Uzbekistan's big crime game
The trials of Tashkent's most notorious criminals go on in a blur between reports of torture in prison and incredibly mild sentences. With other prominent figures, fugitives abroad, appearing together with local politicians in the stands of major sporting events.
Tashkent (AsiaNews) - Nearly a year after the great ‘40 days of assault’ raid in Tashkent, the trials and appeals against Uzbekistan's most notorious criminals remain in a rather confused and contradictory phase, from protests over torture in prison to pressures of all kinds on the judiciary, with interventions by relatives and politicians linked to the ringleaders even within the police organs.
The trail of Salim Abduvaliev, ‘the rich man’ sentenced to only six years and held in a place unknown even to his closest relatives, has been lost, but other criminal ‘authorities’ in Uzbekistan also escape the actions of the investigative bodies and the courts. For example, Gafur Rakhimov (known as Graf, the ‘Count’), Salim's main adversary, and his nephew Ravšan Mukhiddinov, sheltered abroad but well known in the stands at major sporting events such as the Olympics or Paris Saint-Germain matches, even alongside political figures such as Otabek Umarov, brother-in-law of the President of Uzbekistan Šavkat Mirziyoyev.
In recent days, 36-year-old Saidaziz Saidaliev, known as ‘Saidaziz Medgorodok’ (‘of all countries’), who had been in prison since last summer and was sentenced in August to 20 years in prison, now on appeal, was brought back to the courtroom in Tashkent. Together with 28 of his associates, Saidaziz regulated a vast system of corruption and influence in all institutions of Uzbekistan and many other countries. For the 17 counts of the indictment, the boss admits to ‘having committed some abuses’, but expects to prove his innocence in most cases. His behaviour in prison has already led him to solitary confinement twice, leading to cries of ‘persecution and torture’ by the guards.
Saidaziz Medgorodok is, moreover, very close to Salim ‘the rich man’ Abduvaliev, recognising him as ‘a father’, who has limited his sentences thanks to the complicity of the Uzbek authorities, and there are now fears of similar favourable treatment for Saidaziz and his accomplices, in order to support the smuggling traffic from China, which is very active on the Uzbek and Kyrgyz routes. Acting as a go-between between the various criminal groups would be his nephew Mukhiddinov, internationally wanted since 2007 and already arrested twice in Istanbul and Dubai, only to lose track of him again, and who has earned the title ‘head of the Brothers’ group', one of the definitions of the “criminal syndicate of Eurasia” ruled by Rakhimov.

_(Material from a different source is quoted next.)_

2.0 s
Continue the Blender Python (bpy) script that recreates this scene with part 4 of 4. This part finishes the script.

Mukhiddinov recently thanked his presidential brother-in-law Umarov on Instagram for his support of Uzbek sportsmen, sport being one of the favourite areas of the Central Asian mafias. The authorities in Uzbekistan continue to keep all information about these characters and their trials absolutely confidential, which are only partially open to journalists, unlike those in Kyrgyzstan, who want to demonstrate their resolute action against the local mafias.

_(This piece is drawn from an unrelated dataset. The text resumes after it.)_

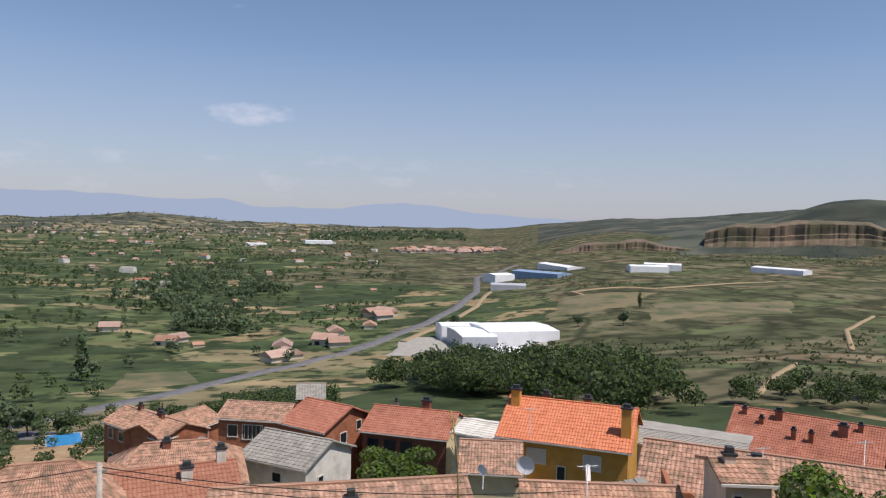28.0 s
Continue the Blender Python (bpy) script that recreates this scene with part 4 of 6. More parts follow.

Kyrgyzstan's greatest success was the killing of one of the other ringleaders, Kamči Kolbaev, on 4 October 2023, triggering the start of major cleansing operations and excellent arrests, which now seem to be dissipating into adjustments that the public cannot understand. Another prominent Uzbek criminal, Bakhtiyor Kudratullaev, known as Bakhty Taškentskij, has issued an appeal to the authorities and the judiciary to ‘moderate the punishments’ to all other accused, who are ‘only trying to do good for their people’.